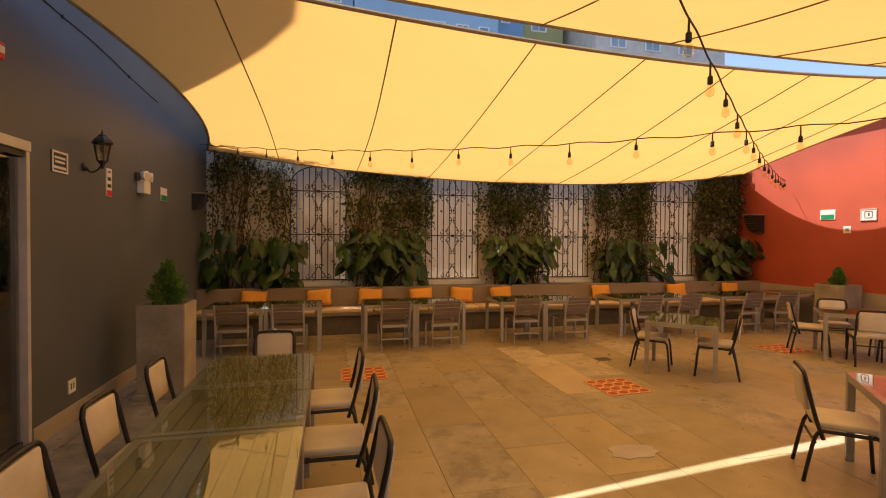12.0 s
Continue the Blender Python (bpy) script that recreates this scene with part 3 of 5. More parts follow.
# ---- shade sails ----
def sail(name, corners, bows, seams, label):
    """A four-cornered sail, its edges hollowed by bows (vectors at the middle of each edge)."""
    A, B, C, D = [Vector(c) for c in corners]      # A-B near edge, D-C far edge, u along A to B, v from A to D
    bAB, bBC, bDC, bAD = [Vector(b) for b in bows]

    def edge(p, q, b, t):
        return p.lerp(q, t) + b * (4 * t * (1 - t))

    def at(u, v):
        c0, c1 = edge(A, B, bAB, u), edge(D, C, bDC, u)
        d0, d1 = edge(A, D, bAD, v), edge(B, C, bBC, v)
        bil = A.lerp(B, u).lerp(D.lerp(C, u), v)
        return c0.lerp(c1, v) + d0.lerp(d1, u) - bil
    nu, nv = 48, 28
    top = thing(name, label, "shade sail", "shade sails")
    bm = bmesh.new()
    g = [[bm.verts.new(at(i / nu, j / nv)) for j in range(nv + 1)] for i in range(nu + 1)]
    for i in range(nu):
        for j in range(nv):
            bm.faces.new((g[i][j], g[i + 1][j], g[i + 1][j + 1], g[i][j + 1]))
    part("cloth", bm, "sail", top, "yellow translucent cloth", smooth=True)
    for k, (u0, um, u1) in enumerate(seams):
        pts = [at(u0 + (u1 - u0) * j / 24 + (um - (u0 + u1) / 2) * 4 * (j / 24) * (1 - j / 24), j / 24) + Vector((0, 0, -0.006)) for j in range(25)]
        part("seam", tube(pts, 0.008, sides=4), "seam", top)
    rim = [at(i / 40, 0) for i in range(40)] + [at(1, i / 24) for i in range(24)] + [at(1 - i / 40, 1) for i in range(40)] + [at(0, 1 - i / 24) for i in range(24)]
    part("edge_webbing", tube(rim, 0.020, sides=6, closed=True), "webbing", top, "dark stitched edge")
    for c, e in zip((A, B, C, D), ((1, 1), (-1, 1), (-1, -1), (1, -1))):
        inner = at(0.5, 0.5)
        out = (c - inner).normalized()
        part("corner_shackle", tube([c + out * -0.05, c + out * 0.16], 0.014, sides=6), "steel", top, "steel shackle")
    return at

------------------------

§ PROBLEM DESCRIPTION:
Write only the number of lines that include "part".

§ SOLUTION:
5